Em relação às bocas de lobo, parte da microdrenagem, o secretário da Seman, Lázaro Jezler, comenta “normalmente ficam cheias, seja de sedimentos, terra, lixo mesmo, plástico, então a gente faz a manutenção preventiva dessa rede, desobstruindo durante todo o ano, e na operação chuva a gente intensifica essas ações”. Destacando a importância desse trabalho para que a “água da chuva possa escoar com mais facilidade”.
Na Rua Voluntários da Pátria, no Lobato, Silvaneide de Anunciação de Jesus, 47 anos, se queixa especialmente dos alagamentos e da retenção de água da chuva em alguns pontos. Ao lado da via para carros, ela mostra uma valeta para escoamento que teria sido feita pelos próprios moradores, e pouco metros adiante há um córrego margeando uma sequência de casas.

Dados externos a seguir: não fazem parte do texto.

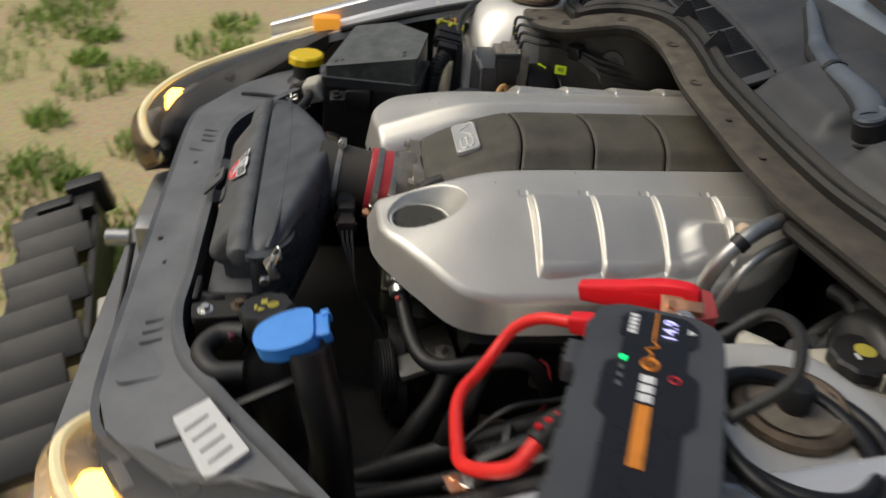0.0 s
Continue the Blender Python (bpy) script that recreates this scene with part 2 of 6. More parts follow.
LINER = mat("wheel_arch_liner", (0.020, 0.019, 0.018), 0.75, 0.0, 0.3, 10, 0.35, (0.09, 0.08, 0.065))
SMOKED = mat("smoked_clear_bumper", (0.10, 0.10, 0.105), 0.3, 0.0, 0.1, 20, trans=0.4)


# ---- mesh helpers ----
def finish(name, verts, faces, material, parent=None, label="", smooth=40):
    me = bpy.data.meshes.new(name)
    me.from_pydata([tuple(v) for v in verts], [], [tuple(f) for f in faces])
    me.materials.append(material)
    return link(name, me, parent, label, smooth)


def link(name, me, parent=None, label="", smooth=40):
    me.validate()
    if smooth:
        me.polygons.foreach_set("use_smooth", [True] * len(me.polygons))
        me.set_sharp_from_angle(angle=radians(smooth))
    ob = new(name, me)
    if parent:
        ob.parent = parent
        ob.matrix_parent_inverse = parent.matrix_basis.inverted()
    if label:
        ob["label"] = label
    return ob


def part(name, bm, material, parent=None, label="", smooth=40):
    me = bpy.data.meshes.new(name)
    bmesh.ops.recalc_face_normals(bm, faces=bm.faces)
    bm.to_mesh(me)
    bm.free()
    me.materials.append(material)
    return link(name, me, parent, label, smooth)


def thing(name, at, label, category, group="", kind=""):
    e = new(name)
    e.empty_display_size = 0.05
    e.matrix_basis = Matrix.Translation(at)
    return tagged(e, label, category, group, kind)


def bm_data(verts, faces):
    bm = bmesh.new()
    vs = [bm.verts.new(v) for v in verts]
    for f in faces:
        try:
            bm.faces.new([vs[i] for i in f])
        except ValueError:
            pass
    return bm


def join(*bms):
    out = bmesh.new()
    for b in bms:
        me = bpy.data.meshes.new("tmp")
        b.to_mesh(me)
        b.free()
        out.from_mesh(me)
        bpy.data.meshes.remove(me)
    return out


def xf(bm, m):
    bmesh.ops.transform(bm, matrix=m, verts=bm.verts)
    return bm


def bevel(bm, w, seg=2, angle=25):
    es = [e for e in bm.edges if len(e.link_faces) == 2 and e.calc_face_angle(0) > radians(angle)]
    if es and w > 0:
        bmesh.ops.bevel(bm, geom=es, offset=w, segments=seg, affect="EDGES", profile=0.6, clamp_overlap=True)
    return bm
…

Os córregos, rios e canais compõem o sistema de macrodrenagem, no qual a equipe encontra dois desafios destacados por Jezler: o desvio de esgoto doméstico para os rios e canais, e o descarte de colchões, fogões e sofás. “O destino dos entulhos e desses materiais é muito importante, porque isso acaba entupindo os canais, gera alagamento, o que vai prejudicar a própria população”.